=== Dataset extract ===

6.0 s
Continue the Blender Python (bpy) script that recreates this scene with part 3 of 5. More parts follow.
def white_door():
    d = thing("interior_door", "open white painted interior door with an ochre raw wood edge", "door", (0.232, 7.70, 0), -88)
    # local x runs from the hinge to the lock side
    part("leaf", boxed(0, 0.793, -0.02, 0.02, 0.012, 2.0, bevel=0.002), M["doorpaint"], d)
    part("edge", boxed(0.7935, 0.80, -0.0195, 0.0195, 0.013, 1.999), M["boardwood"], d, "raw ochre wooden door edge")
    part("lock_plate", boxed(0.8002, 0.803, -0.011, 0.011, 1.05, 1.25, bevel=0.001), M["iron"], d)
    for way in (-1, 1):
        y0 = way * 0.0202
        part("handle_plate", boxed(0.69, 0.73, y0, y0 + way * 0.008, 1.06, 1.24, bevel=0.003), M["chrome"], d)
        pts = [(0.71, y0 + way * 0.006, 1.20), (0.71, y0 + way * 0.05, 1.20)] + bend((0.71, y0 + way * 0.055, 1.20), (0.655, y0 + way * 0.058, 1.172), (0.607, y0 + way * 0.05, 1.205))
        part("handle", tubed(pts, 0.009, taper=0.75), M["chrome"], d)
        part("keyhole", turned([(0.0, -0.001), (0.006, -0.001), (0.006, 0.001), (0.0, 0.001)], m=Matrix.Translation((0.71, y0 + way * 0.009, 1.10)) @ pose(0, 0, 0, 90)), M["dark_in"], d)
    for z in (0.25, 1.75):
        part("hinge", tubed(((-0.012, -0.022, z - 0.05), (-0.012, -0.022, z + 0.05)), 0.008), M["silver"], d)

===

> [Exercise objective]: Set down only these lines, exactly: the line containing "Continue the Blender" and each line after it, through the end of the listing.

> [Task solution]:
Continue the Blender Python (bpy) script that recreates this scene with part 3 of 5. More parts follow.
def white_door():
    d = thing("interior_door", "open white painted interior door with an ochre raw wood edge", "door", (0.232, 7.70, 0), -88)
    # local x runs from the hinge to the lock side
    part("leaf", boxed(0, 0.793, -0.02, 0.02, 0.012, 2.0, bevel=0.002), M["doorpaint"], d)
    part("edge", boxed(0.7935, 0.80, -0.0195, 0.0195, 0.013, 1.999), M["boardwood"], d, "raw ochre wooden door edge")
    part("lock_plate", boxed(0.8002, 0.803, -0.011, 0.011, 1.05, 1.25, bevel=0.001), M["iron"], d)
    for way in (-1, 1):
        y0 = way * 0.0202
        part("handle_plate", boxed(0.69, 0.73, y0, y0 + way * 0.008, 1.06, 1.24, bevel=0.003), M["chrome"], d)
        pts = [(0.71, y0 + way * 0.006, 1.20), (0.71, y0 + way * 0.05, 1.20)] + bend((0.71, y0 + way * 0.055, 1.20), (0.655, y0 + way * 0.058, 1.172), (0.607, y0 + way * 0.05, 1.205))
        part("handle", tubed(pts, 0.009, taper=0.75), M["chrome"], d)
        part("keyhole", turned([(0.0, -0.001), (0.006, -0.001), (0.006, 0.001), (0.0, 0.001)], m=Matrix.Translation((0.71, y0 + way * 0.009, 1.10)) @ pose(0, 0, 0, 90)), M["dark_in"], d)
    for z in (0.25, 1.75):
        part("hinge", tubed(((-0.012, -0.022, z - 0.05), (-0.012, -0.022, z + 0.05)), 0.008), M["silver"], d)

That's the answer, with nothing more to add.